Who controlled federal appropriations from 2007-2011, during the sharpest drop-off and the absolute minimum on your chart?
Or, when you say that Republicans or Democrats “control the purse strings” during a given political cycle, do you mean something by that other than “control federal appropriations”? If so, what do you mean by it?
(You could of course point out that there are obvious macroeconomic factors that influence the deficit-to-GDP ratio in both those cases — because economic recoveries and collapses affect both the denominator — since they affect GDP measurements — and the numerator — since they increase or decrease government revenues. I would agree with you. But if so, that would seem to be evidence that explanations of the data which depend only on the single factor of a political strategy or public policy are probably bad explanations — there are a lot of other factors at work, many of which are not accounted for in political strategies and many of which are not under the deliberate control of political parties or policy-makers.)
Reagan juiced the economy with tax cuts, ran up a deficit, ran up debt. Call Bill Clinton. Bush II juiced the economy with tax cuts, spent a couple unfunded $trilllion on Wars, ran up a deficit, ran up debt. Call Barak Obama. Trump juiced the economy (when wasn’t needed), ran up a deficit, ran up debt. Who you going to call?
Venal Mitch is going to say we need to cut Social Security, Welfare, …
When will We the People wise up?
There is an argument to made that the president doesn’t control spending, but he does control a ratchet on tax rates. So yes Rad Geek has a point about control of congress. I am of the view that presidential systems always end up being disasters at some stage because they split power and responsibility. The voting public don’t know who to blame (especially the distracted voting public).
By the way you don’t have to go to trade effects to see tax rate cuts hollowing out industry – company tax cuts also directly reduce the incentive to invest by making investment more expensive.
If you look at detailed savings and investment around 1980 it is hard to avoid the point that the twin federal and current account deficit are tied closely together.
Before andafter1980 personal savings was about the same as housing investment. Roughly, personal savings has always financed housing.
Business savings was used largely to finance business fixed investment before and after 1980. Earlier business savings was modestly larger than business investment and this was used to finance the current account and federal deficit. Neither business savings or investment as a sshare of GDP changed significantly.
So what changed around 1980 — the current account deficit and the federal deficit. The current account deficit was driven by the influx of foreign capital and the resultant very strong dollar that made US manufacturing uncompetitive.The other change was the enlarged federal deficit that drove a wedge between domestic savings and investment.
While it is possible to imagine scenarios where different things changed, under both Reagan and Bush, the data clearly supports the conclusion that the republican tax cuts drove the dollar up and manufacturing down. What other line of thought does the data support?

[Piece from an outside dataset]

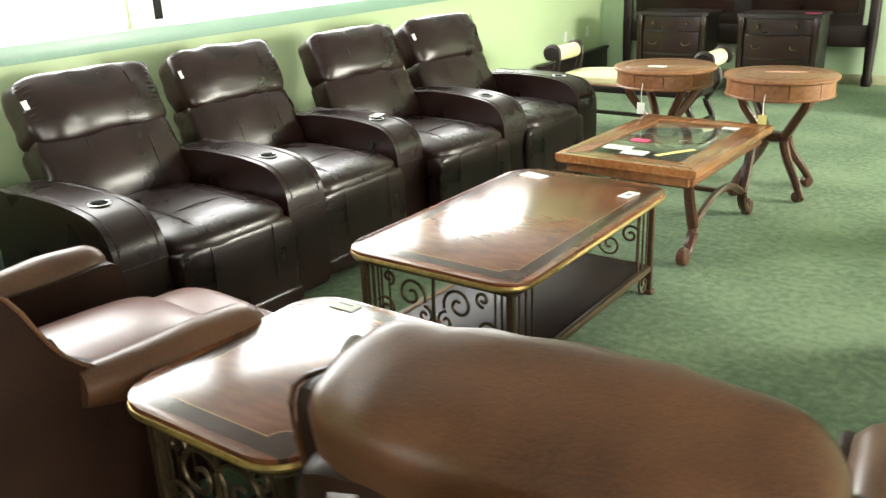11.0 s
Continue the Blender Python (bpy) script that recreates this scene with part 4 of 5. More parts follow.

Spenser no need to be defensive, I agree tax cuts had an effect on the dollar, in the special case of the US. I’m just saying there is also a very direct incentive effect and both effects probably worked together. So one on tge demand for financial assets the other eventually on the supply of domestic manufactures side.
Automation hollowed out manufacturing.
Lets also note that the US essentially balanced its budgets from 1946-57 after the War. We didn’t run any debt. After that US public debt began a long run acceleration. One that got bad in the 60’s and covered by LBJ’s printing which ended BW’s and began the great inflation.
A large part of that was the shift to consumption based economics. Its also when the 2nd wave(after the 1920’s) of plant closures began in 1959-67, which really, not post 1980 led to the “ghost towns of manufacturing plants”. Its also when the waves of automation met the first “offshoring” wave as companies tried to reduce costs to increase US consumption.
I can tell you stories about driving around Rockford in the late 70’s in a seas of long abandoned plants. No longer in service. Most had moved south, consolidated around Minnie or Chicago with less labor. The regional replaced by national.
Its the fundamental problem with modern democratic socialism and Austrian economics. People are sniffing out a turd and know their policies won’t work, so we are stuck in paralysis. Honestly starts at home. As the East Germans used to say about West German debt expansion: “The west has gone soft”. If you want a truly self-sufficient nation, you need to accept rationing, reduced consumption. Its why Conservatism and every elitist “con job” from the Alt(financed by Israelis)Right to the Tea Party will never work. Only the real Left Wing can provide that nation. Self-sufficient manufacturing, no immigration, is simply not possible under free markets. Immigration is the excrement of capitalism. But damn, you better learn how to conserve and save, because it will be expensive to act like a piglet. Most national resources will be thrown into health care, military and investment. Cell Phones better last for years and no issues unless there really is something “new” to release. Dishwashers better last 25 years. Its all about tribalism. Work within the tribe. Individualism based on tribe will be rewarded over crass consumption like we reward the individual today.
“…The hollowing out of US manufacturing was a direct consequence of the republican tax cuts.”
[They just played hand in hand with each other. The hollowing out of US manufacturing was a direct consequence of one specific Republican tax increase when they rescinded the dividends tax credit in 1954. The Democratic Party had flirted with that tax increase from 1936 through 1939, but then figured out why it was originally instituted which was to offset the capital gains tax preference.
When holding shares to collect dividends became less attractive then a vast new arena of capital market schemes emerged. The most immediately devastating for workers were the mergers and buyouts, including but not limited to private equity takeovers. Consolidation of nonfinancial firms beside the newly stimulated growth of investment banking killed pensions and jobs for about twenty years before container ships and Nixon’s end of Bretton Woods convertibility limits on trade deficits accelerated the demise of pensions and jobs to heretofore unimaginable proportions. Ronnie Reagan took over dispersal of the spoils of capital’s victory over labor by rewarding the guilty and punishing the innocent. That has largely remained the status quo ever since.]
Macroeconomics mostly ignores tax policy because hysteresis defeats their hunger for immediate gratification.